United States ex rel. Tennessee Valley Authority v. Harris

115 F.2d 343 | 5th Cir. | 1940

McCORD, Circuit Judge.

The United States of America owned a 42.9-acre tract of land in Colbert County, Alabama, subject only to certain outstanding mineral rights owned by John F. Harris, and others. Under the provisions of Section 25 of the Tennessee Valley Authority Act of 1933, 48 Stat. 58, 70, 16 U. S.C.A. § 831x, the government filed its petition to condemn the mineral rights in the tract. A commission appointed by the District Court made an award of $300, and both the government and the owners excepted to the award. Three district judges heard the exceptions and, with one judge dissenting, entered an award of $500. The government has appealed.

The owners of the mineral rights insist that sand and gravel on the tract belonged to them under their mineral grant, and contend that the award made by the three district judges is inadequate to compensate them for their loss.- They claim title to the gravel under two deeds: The first deed is a register’s deed which conveys, “All minerals including iron, coal, bauxite, sylica and other metals and minerals, and all rights thereto, in, under, and upon” the property. The second deed is from Ida L. Bryant, and others, and purports to convey, “All the right, title and interest in and to the mineral rights, and minerals in, upon and under (the lands) * * * including iron, asphalt, sylica, or quartz *344* * *.” The appellees stipulate that “the sand and gravel upon in and under said land constituted all the mineral interest and that there was no other mineral in upon and under said land.”

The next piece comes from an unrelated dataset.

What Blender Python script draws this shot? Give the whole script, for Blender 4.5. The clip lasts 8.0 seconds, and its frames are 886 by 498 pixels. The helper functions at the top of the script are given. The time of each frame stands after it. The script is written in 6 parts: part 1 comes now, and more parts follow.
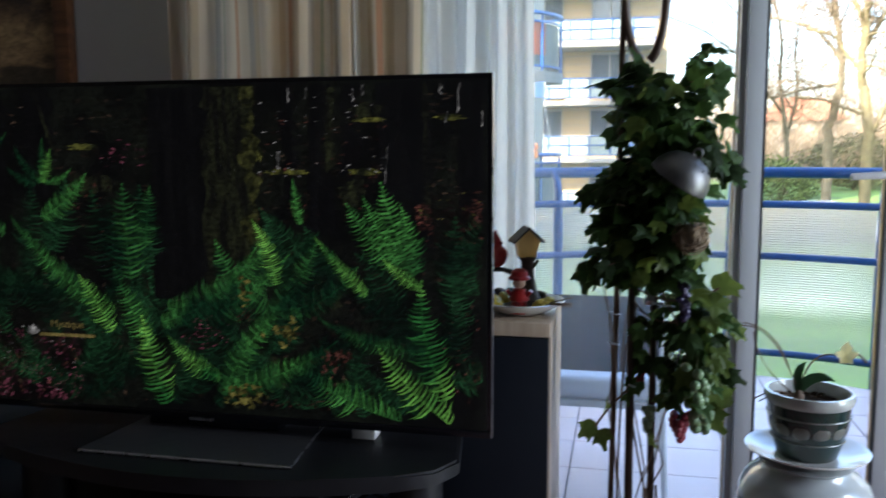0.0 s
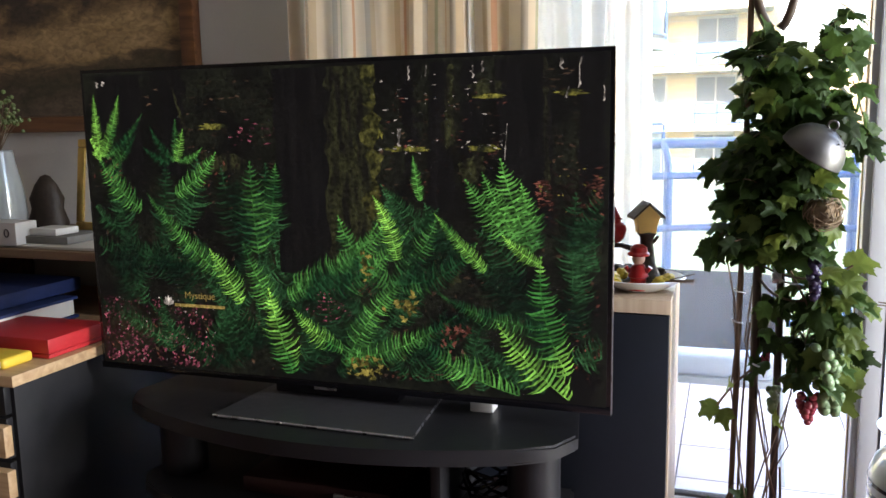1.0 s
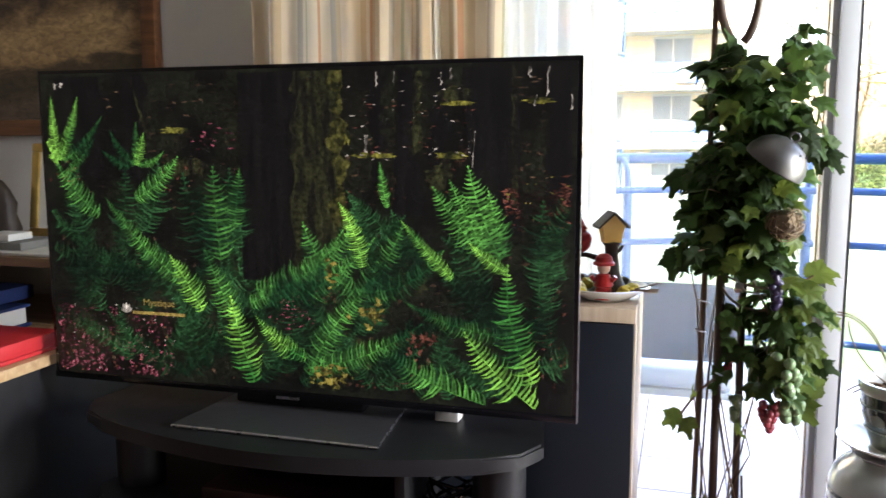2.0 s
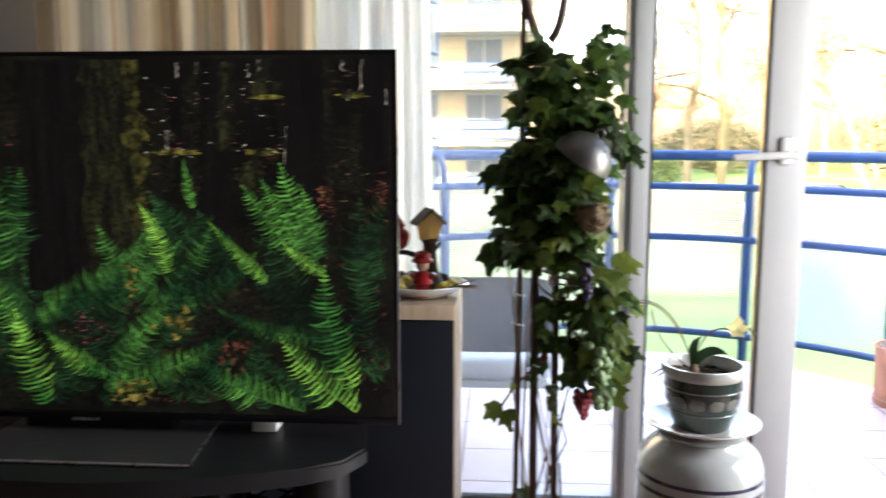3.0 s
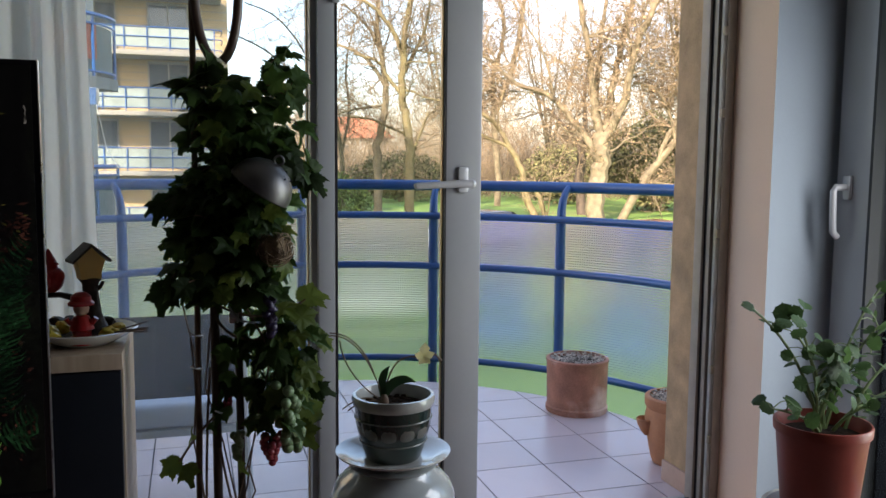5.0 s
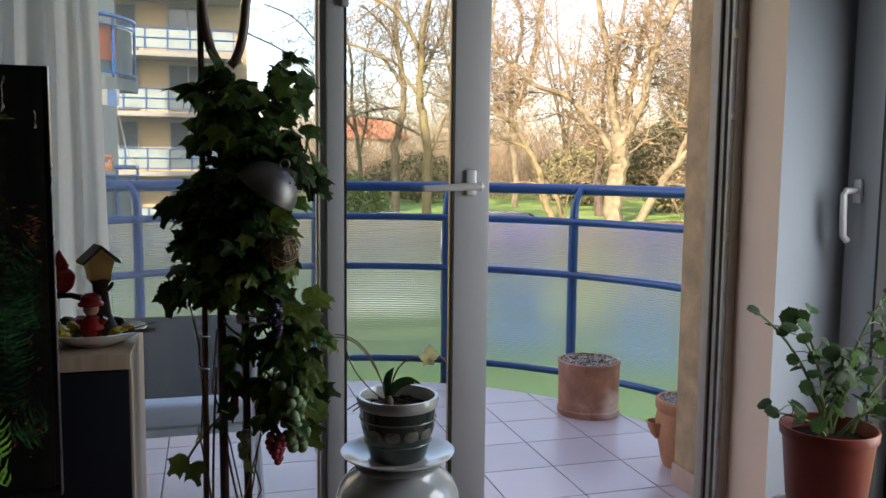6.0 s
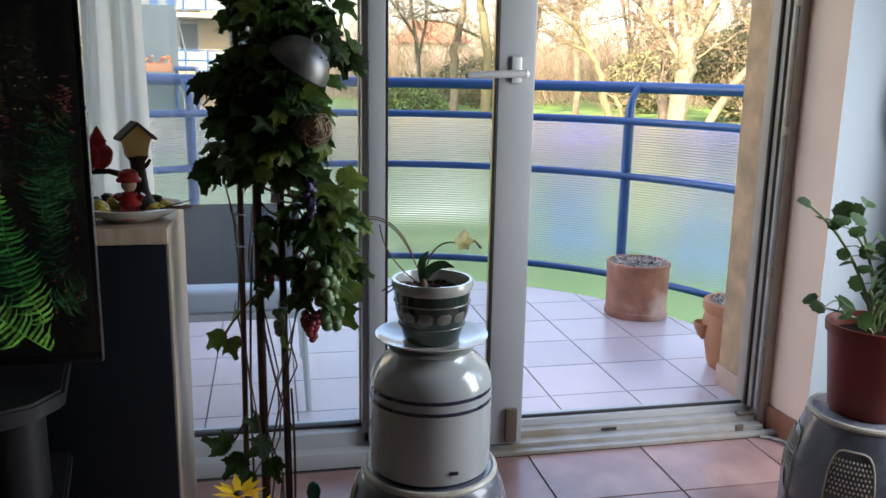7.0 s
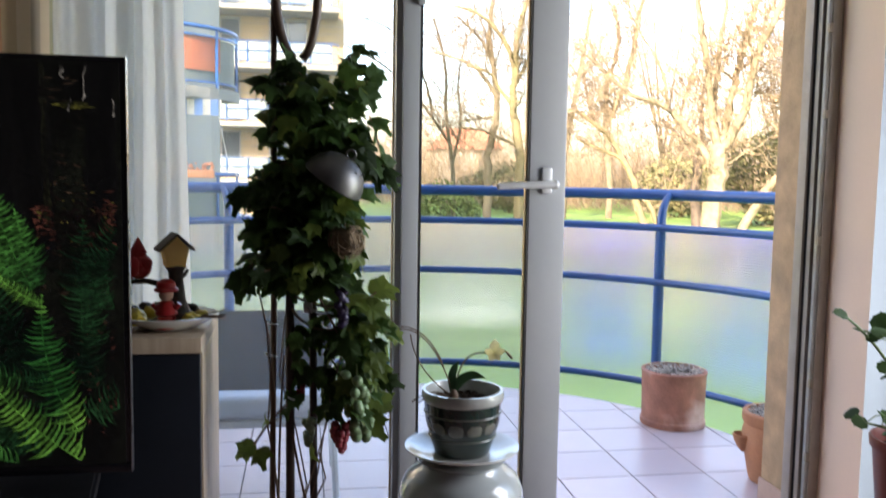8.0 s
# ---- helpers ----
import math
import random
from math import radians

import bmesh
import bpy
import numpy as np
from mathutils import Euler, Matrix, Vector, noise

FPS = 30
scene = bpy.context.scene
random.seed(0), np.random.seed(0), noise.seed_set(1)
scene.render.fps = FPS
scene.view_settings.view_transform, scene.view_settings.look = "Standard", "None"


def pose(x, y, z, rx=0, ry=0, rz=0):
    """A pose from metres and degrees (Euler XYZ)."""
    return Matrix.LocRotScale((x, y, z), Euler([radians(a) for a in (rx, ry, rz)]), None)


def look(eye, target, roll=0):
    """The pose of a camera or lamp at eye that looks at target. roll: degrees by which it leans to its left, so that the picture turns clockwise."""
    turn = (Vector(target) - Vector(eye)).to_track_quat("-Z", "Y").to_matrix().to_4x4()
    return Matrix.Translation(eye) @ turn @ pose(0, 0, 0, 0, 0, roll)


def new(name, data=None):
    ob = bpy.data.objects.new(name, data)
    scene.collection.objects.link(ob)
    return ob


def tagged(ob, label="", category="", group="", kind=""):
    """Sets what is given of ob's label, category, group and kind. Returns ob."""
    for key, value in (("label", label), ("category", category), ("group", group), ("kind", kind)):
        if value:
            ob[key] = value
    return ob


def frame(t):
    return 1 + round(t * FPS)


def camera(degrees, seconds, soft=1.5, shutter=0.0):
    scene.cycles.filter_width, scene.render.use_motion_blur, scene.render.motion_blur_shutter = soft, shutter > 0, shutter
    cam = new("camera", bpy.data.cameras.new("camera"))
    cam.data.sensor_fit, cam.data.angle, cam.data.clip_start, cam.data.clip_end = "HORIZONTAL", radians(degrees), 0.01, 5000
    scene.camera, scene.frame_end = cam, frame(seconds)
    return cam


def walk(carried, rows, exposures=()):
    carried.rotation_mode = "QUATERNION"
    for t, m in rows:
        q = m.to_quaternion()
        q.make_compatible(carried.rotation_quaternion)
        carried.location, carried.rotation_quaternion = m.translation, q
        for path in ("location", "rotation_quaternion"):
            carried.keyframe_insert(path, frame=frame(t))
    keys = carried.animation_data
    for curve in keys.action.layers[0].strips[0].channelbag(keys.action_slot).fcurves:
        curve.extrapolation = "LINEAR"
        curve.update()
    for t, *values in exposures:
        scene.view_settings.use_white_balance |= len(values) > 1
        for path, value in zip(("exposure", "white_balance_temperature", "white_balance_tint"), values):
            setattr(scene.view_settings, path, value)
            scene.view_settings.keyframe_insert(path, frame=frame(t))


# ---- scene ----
cam = camera(56.2, 8.0, shutter=0.4)
PATH = [
    (0, (0.309, 0.146, 1.128), (-0.113, 2.087, 0.894), -0.2),
    (0.5, (0.277, 0.134, 1.132), (-0.309, 2.022, 0.829), -1.0),
    (1, (0.273, 0.129, 1.138), (-0.374, 1.998, 0.838), -1.0),
    (2.5, (0.251, 0.141, 1.119), (-0.148, 2.084, 0.863), 0.2),
    (3, (0.255, 0.176, 1.121), (0.125, 2.153, 0.848), 0.0),
    (3.5, (0.255, 0.232, 1.13), (0.489, 2.203, 0.885), -0.1),
    (4, (0.277, 0.243, 1.133), (0.759, 2.173, 0.934), 0.7),
    (4.5, (0.287, 0.26, 1.114), (0.873, 2.161, 0.914), 0.5),
    (6, (0.309, 0.235, 1.121), (0.853, 2.15, 0.924), 0.6),
    (6.5, (0.335, 0.229, 1.097), (0.78, 2.157, 0.805), 1.1),
    (6.8, (0.348, 0.236, 1.081), (0.776, 2.155, 0.706), 1.05),
    (7, (0.355, 0.24, 1.072), (0.759, 2.154, 0.654), 1.0),
    (7.5, (0.365, 0.234, 1.079), (0.747, 2.166, 0.732), 1.1),
    (8, (0.358, 0.231, 1.088), (0.686, 2.196, 0.913), 0.9),
]

# --- exposure, daylight ---
EXPOSURES = [(0.0, 3.2, 6100, 15), (0.5, 4.2, 7000, 19), (1.0, 4.64, 7150, 20), (2.5, 4.88, 7250, 19), (3.0, 4.2, 7450, 19), (3.5, 3.36, 7650, 19), (4.0, 2.82, 7000, 18),
             (4.5, 2.36, 6750, 16), (6.0, 2.15, 7050, 17), (6.5, 2.28, 7000, 19), (7.0, 2.84, 6750, 15), (7.5, 3.16, 6900, 18), (8.0, 3.04, 6950, 18)]
walk(cam, [(t, look(eye, target, roll)) for t, eye, target, roll in PATH], EXPOSURES)

world = bpy.data.worlds.new("sky")
scene.world = world
world.use_nodes = True
wn = world.node_tree.nodes
sky = wn.new("ShaderNodeTexSky")
sky.sky_type = 'NISHITA'
sky.sun_disc = False
SUN_ELEV, SUN_AZ = radians(30), radians(218)      # azimuth clockwise from +Y
sky.sun_elevation, sky.sun_rotation = SUN_ELEV, SUN_AZ
sky.dust_density = 3.0
wn["Background"].inputs[1].default_value = 0.15
world.node_tree.links.new(sky.outputs[0], wn["Background"].inputs[0])
sun = new("sun", bpy.data.lights.new("sun", 'SUN'))
sun.data.energy, sun.data.angle, sun.data.color = 3.0, radians(0.6), (1.0, 0.86, 0.68)
to_sun = Vector((math.sin(SUN_AZ) * math.cos(SUN_ELEV), math.cos(SUN_AZ) * math.cos(SUN_ELEV), math.sin(SUN_ELEV)))
sun.matrix_world = look(to_sun * 50, (0, 0, 0))

# the sky's light through the glazed door on the right
sky_lamp = new("sky_light", bpy.data.lights.new("sky_light", 'AREA'))
sky_lamp.data.shape, sky_lamp.data.size, sky_lamp.data.size_y = 'RECTANGLE', 0.75, 1.5
sky_lamp.data.energy, sky_lamp.data.color = 6, (0.86, 0.93, 1.0)
sky_lamp.matrix_world = look((2.29, 1.38, 1.0), (0.7, 1.38, 0.4))


# --- materials ---
def nodes_of(name):
    m = bpy.data.materials.new(name)
    m.use_nodes = True
    return m, m.node_tree.nodes, m.node_tree.links, m.node_tree.nodes["Principled BSDF"]


def mat(name, col, rough=0.5, metal=0.0, var=0.18, scale=12.0, bump=0.15, fine=90.0, per_object=0.0, per_island=0.0, coat=0.0, stain=None, stain_amount=0.0, sheen=0.0):
    """A surface with broad and fine variation, relief, and optional stains."""
    m, n, l, b = nodes_of(name)
    tc = n.new("ShaderNodeTexCoord")
    big, small = n.new("ShaderNodeTexNoise"), n.new("ShaderNodeTexNoise")
    big.inputs["Scale"].default_value, small.inputs["Scale"].default_value = scale, fine
    big.inputs["Detail"].default_value, small.inputs["Detail"].default_value = 5, 3
    l.new(tc.outputs["Object"], big.inputs["Vector"])
    l.new(tc.outputs["Object"], small.inputs["Vector"])
    mix = n.new("ShaderNodeMixRGB")
    mix.inputs[1].default_value = (*[c * (1 - var) for c in col], 1)
    mix.inputs[2].default_value = (*[min(1, c * (1 + var)) for c in col], 1)
    add = n.new("ShaderNodeMath")
    add.operation = 'ADD'
    sub = n.new("ShaderNodeMath")
    sub.operation = 'MULTIPLY'
    sub.inputs[1].default_value = 0.35
    l.new(small.outputs["Fac"], sub.inputs[0])
    l.new(big.outputs["Fac"], add.inputs[0])
    l.new(sub.outputs[0], add.inputs[1])
    ramp = n.new("ShaderNodeMapRange")
    ramp.inputs["From Min"].default_value, ramp.inputs["From Max"].default_value = 0.4, 0.95
    l.new(add.outputs[0], ramp.inputs["Value"])
    l.new(ramp.outputs[0], mix.inputs[0])
    out = mix.outputs[0]
    if stain:
        s = n.new("ShaderNodeTexNoise")
        s.inputs["Scale"].default_value = scale * 0.45
        s.inputs["Detail"].default_value = 8
        l.new(tc.outputs["Object"], s.inputs["Vector"])
        r = n.new("ShaderNodeMapRange")
        r.inputs["From Min"].default_value, r.inputs["From Max"].default_value = 0.5, 0.72
        r.inputs["To Max"].default_value = stain_amount
        l.new(s.outputs["Fac"], r.inputs["Value"])
        mm = n.new("ShaderNodeMixRGB")
        mm.inputs[2].default_value = (*stain, 1)
        l.new(r.outputs[0], mm.inputs[0])
        l.new(out, mm.inputs[1])
        out = mm.outputs[0]
    if per_object or per_island:
        if per_object:
            rnd = n.new("ShaderNodeObjectInfo").outputs["Random"]
        else:
            rnd = n.new("ShaderNodeNewGeometry").outputs["Random Per Island"]
        amount = per_object or per_island
        r = n.new("ShaderNodeMapRange")
        r.inputs["To Min"].default_value, r.inputs["To Max"].default_value = 1 - amount, 1 + amount
        l.new(rnd, r.inputs["Value"])
        hsv = n.new("ShaderNodeHueSaturation")
        l.new(r.outputs[0], hsv.inputs["Value"])
        l.new(out, hsv.inputs["Color"])
        out = hsv.outputs[0]
    l.new(out, b.inputs["Base Color"])
    rr = n.new("ShaderNodeMapRange")
    rr.inputs["To Min"].default_value, rr.inputs["To Max"].default_value = max(0.02, rough * 0.8), min(1, rough * 1.2)
    l.new(big.outputs["Fac"], rr.inputs["Value"])
    l.new(rr.outputs[0], b.inputs["Roughness"])
    b.inputs["Metallic"].default_value = metal
    b.inputs["Coat Weight"].default_value = coat
    b.inputs["Sheen Weight"].default_value = sheen
    if bump:
        bp = n.new("ShaderNodeBump")
        bp.inputs["Strength"].default_value, bp.inputs["Distance"].default_value = bump, 0.004
        l.new(add.outputs[0], bp.inputs["Height"])
        l.new(bp.outputs[0], b.inputs["Normal"])
    return m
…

The government contends that the deeds conveying mineral rights did not convey the sand and gravel claimed by the appellees; that the sand and gravel were without commercial value; and that the awards of the commissioners and judges should not have been made.

The term “minerals” in conveyances or reservations is not limited to metallic substances, and the courts have experienced no little difficulty in construing grants purporting to convey or reserve mineral interests. The meaning of the term “minerals”, as used in any particular grant or reservation, is not to be determined by the adoption of rigid and arbitrary definitions, but from the language of the grant or reservation, the surrounding circumstances, and the intention of the grantor, if it can be ascertained. The Supreme Court of Alabama adheres to this rule of construction. McCombs v. Stephenson et al., 154 Ala. 109, 44 So. 867; Cf. Brady v. Smith, 181 N.Y. 178, 73 N.E. 963, 106 Am.St.Rep. 531, 2 Ann.Cas. 636; Armstrong v. Lake Champlain Granite Co., 147 N.Y. 495, 42 N.E. 186, 49 Am.St. Rep. 683; Deer Lake Co. v. Michigan Land & Iron Co., 89 Mich. 180, 50 N.W. 807; Phelps v. Church of Our Lady, 3 Cir., 115 F. 882; Hartwell v. Camman, 10 N.J.Eq. 128, 64 Am.Dec. 448; Beury v. Shelton, 151 Va. 28, 144 S.E. 629.

The tract of land in question is located in a hollow between two hills. The deposit upon which this claim is based consists of Tuscaloosa gravel most of which, according to the evidence, washed down from adjacent hills into the hollow. The surface of the 42.9-acre tract consists of a fifteen or twenty foot layer of debris, chert, silt, sand, and limestone — a deposit of little commercial value.

After a careful consideration of the record, and without regard to the awards or findings of the commissioners and district judges, we find the value of the mineral interests to be one dollar per acr-e as of October 1, 1938. A total award of forty two dollars and ninety cents is made to the appellees.